Hacker News new | ask | show | jobs
by b409ba0801cd21 1645 days ago
I wonder if there have been any efforts to sabotage crowdsourced AI training and content moderation by signing up on crowdworking platforms and intentionally providing false responses. A large and tech savvy enough sabotage ring could use a browser extension or the like to keep their responses straight and increase the odds of their fake answers being accepted.
5 comments

It is pretty common to "verify" workers: a fraction of questions (often 1% to 10%) is asked-before questions with known correct answers. If those are not answered correctly, the entire dataset from this person is ignored. Depending on the platform, they might get paid less as well.

This is designed to detect workers who either did not understand the instructions, or those who don't care about those and answer randomly. But this works against intentional sabotage as well.

Speaking from my experience working at data labeling companies, the sabotage does occurs, but is not intentionally malicious.

What ends up happening is that some labelers learn what the pre-determined questions and answers are and share these via Facebook and Discord to other labelers. That way, the other labelers can stay on the task longer while providing garbage responses to the non-predetermined question/answer pairs.

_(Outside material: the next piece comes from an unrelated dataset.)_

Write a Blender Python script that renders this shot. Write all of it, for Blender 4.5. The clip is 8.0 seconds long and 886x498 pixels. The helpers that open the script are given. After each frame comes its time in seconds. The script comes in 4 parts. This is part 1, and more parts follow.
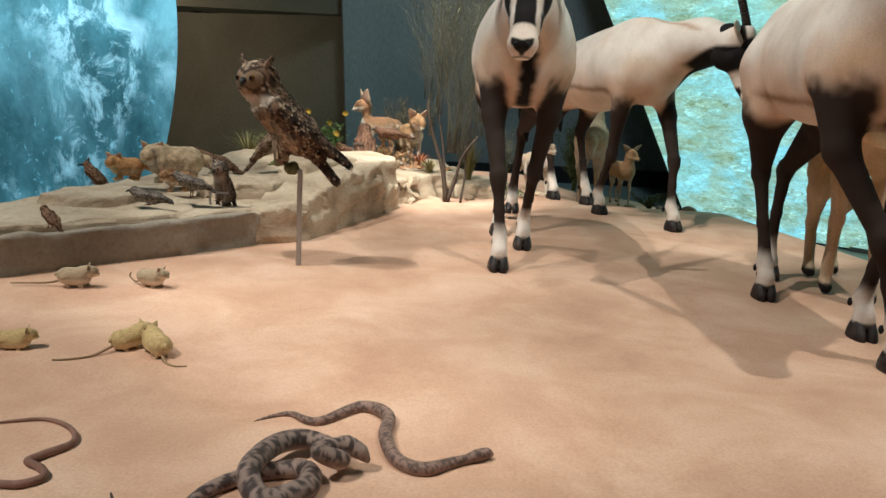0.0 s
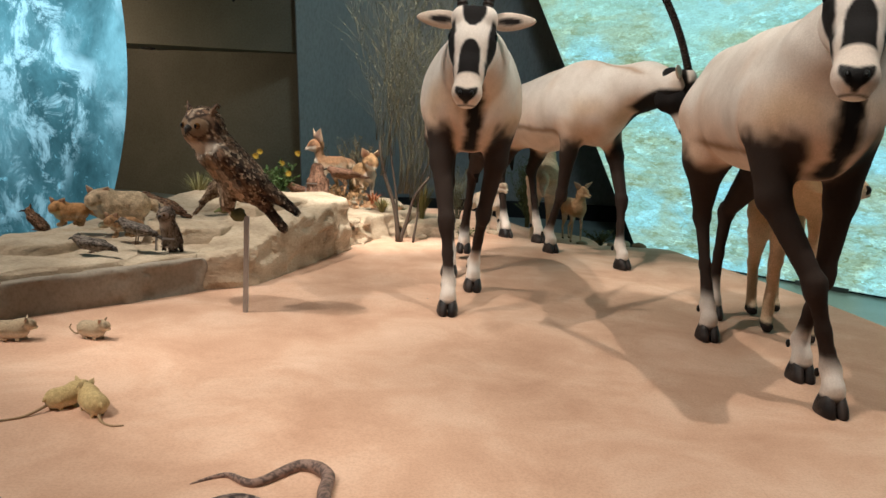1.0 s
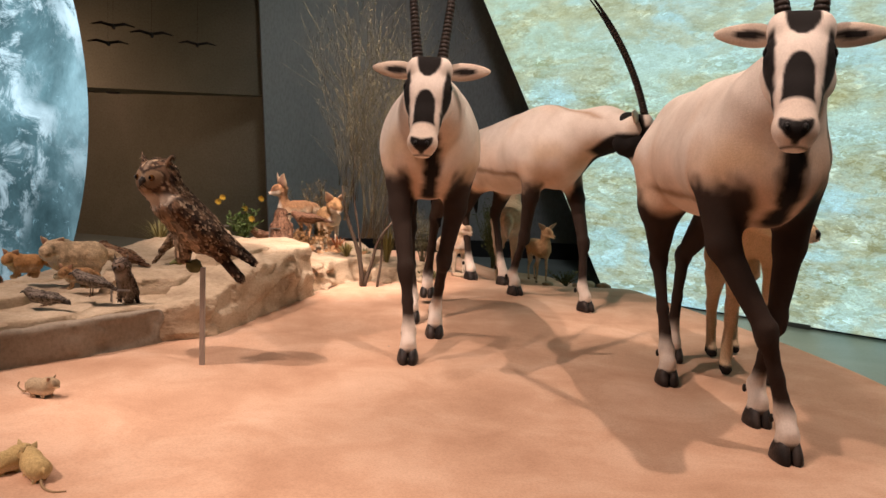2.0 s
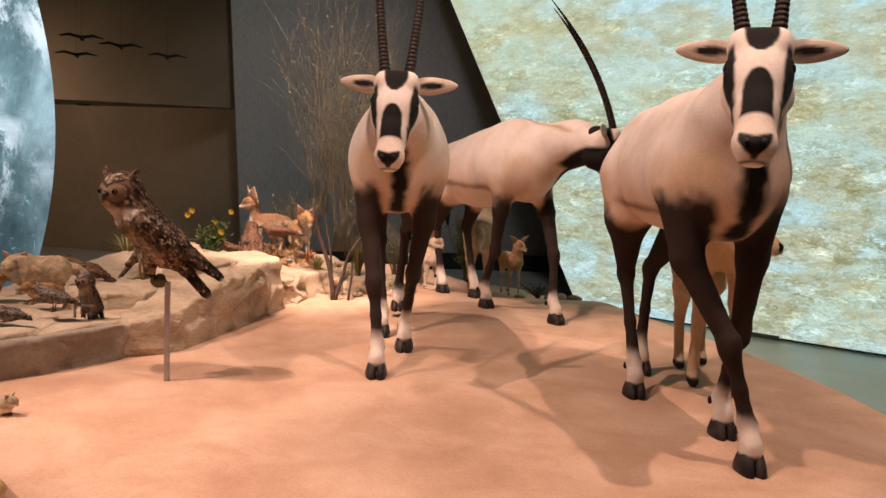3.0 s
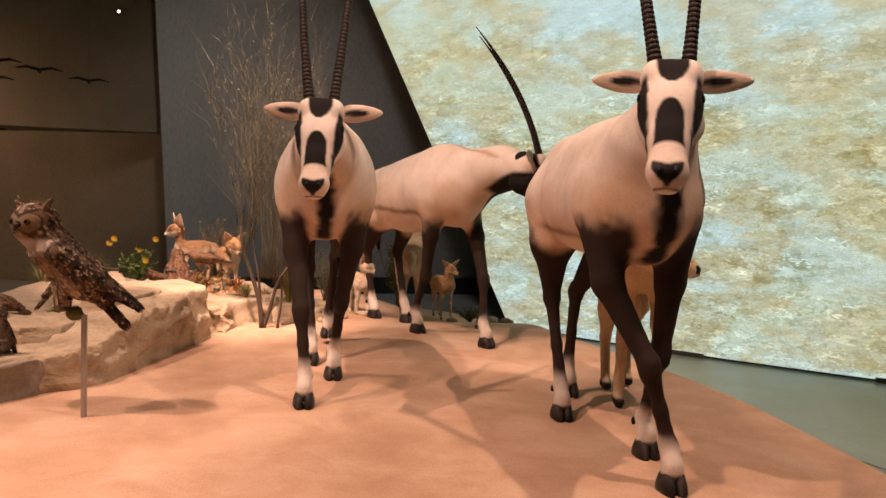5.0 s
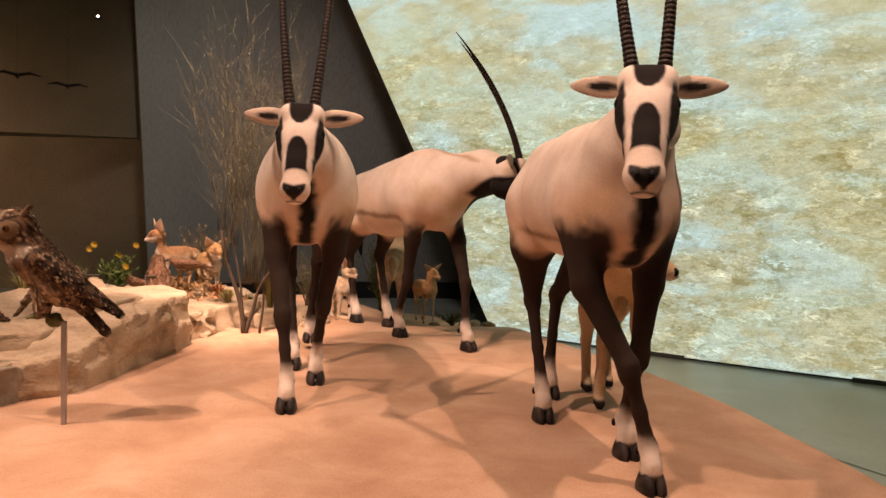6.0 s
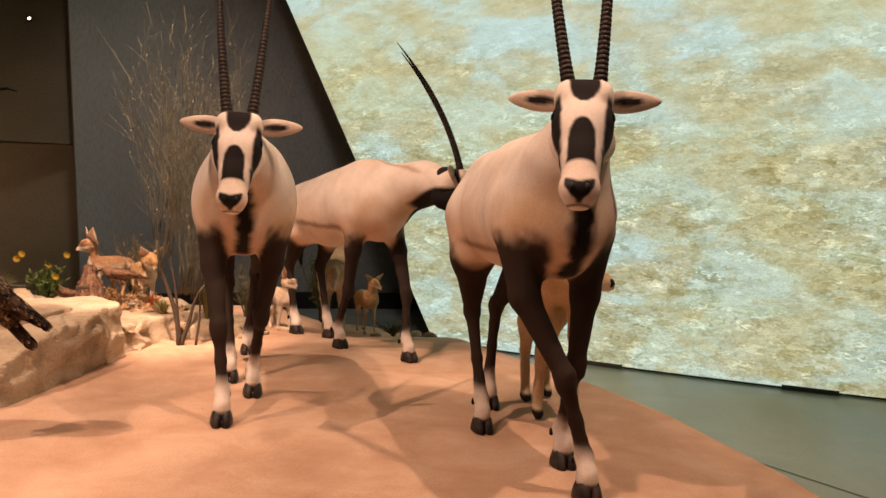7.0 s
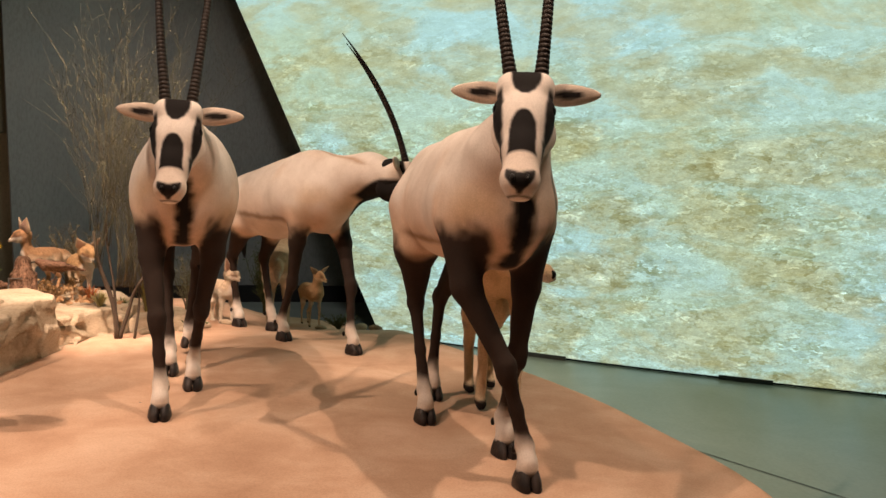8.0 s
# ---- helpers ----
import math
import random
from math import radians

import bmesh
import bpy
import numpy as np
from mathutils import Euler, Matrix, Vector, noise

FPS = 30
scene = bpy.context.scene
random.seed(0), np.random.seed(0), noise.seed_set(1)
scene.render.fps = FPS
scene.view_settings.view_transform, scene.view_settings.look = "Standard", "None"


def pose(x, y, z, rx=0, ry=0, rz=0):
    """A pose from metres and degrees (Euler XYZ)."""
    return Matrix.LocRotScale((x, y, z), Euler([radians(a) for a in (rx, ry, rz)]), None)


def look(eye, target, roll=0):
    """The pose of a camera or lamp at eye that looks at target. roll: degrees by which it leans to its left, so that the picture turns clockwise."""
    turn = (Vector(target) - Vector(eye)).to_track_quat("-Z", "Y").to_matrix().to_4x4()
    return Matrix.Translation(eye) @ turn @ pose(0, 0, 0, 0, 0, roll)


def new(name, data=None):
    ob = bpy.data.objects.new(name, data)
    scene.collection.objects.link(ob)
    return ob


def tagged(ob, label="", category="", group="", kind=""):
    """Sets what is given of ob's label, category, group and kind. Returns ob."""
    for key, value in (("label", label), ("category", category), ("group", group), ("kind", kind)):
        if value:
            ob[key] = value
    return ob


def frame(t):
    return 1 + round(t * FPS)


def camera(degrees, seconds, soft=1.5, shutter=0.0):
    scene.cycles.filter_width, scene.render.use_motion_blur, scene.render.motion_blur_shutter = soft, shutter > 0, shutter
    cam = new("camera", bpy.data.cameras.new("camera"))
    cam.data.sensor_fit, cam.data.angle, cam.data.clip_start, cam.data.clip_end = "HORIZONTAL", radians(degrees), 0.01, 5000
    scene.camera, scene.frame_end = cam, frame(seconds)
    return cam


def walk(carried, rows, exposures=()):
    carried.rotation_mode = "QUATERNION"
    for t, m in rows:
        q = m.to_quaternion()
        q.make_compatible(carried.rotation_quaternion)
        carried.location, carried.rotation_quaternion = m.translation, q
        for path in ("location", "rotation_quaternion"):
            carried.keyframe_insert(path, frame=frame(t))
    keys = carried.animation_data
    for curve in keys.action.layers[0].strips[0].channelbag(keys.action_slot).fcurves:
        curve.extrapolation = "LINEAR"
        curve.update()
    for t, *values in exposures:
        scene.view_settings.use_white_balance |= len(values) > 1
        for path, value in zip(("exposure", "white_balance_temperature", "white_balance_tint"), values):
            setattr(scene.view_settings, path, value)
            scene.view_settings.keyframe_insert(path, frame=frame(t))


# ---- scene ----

It's an arms race with labelers on one end, trying to make a quick buck, and data labeling platforms on the other, trying to get quality labeled data.

It was tried. 4chan tried a coordinated “penis” prank on Recaptcha. Despite the much vaunted community power of the website, and despite being coordinated, nothing happened.

It turns out that they are a drop in the bucket. Not only is there low RoI but also the group is too weak.

Did anything ever come of that? Because nowadays, those captchas are no longer used.
Seems like a lot of tedious work at low pay for little impact, particularly for people who are tech savvy enough.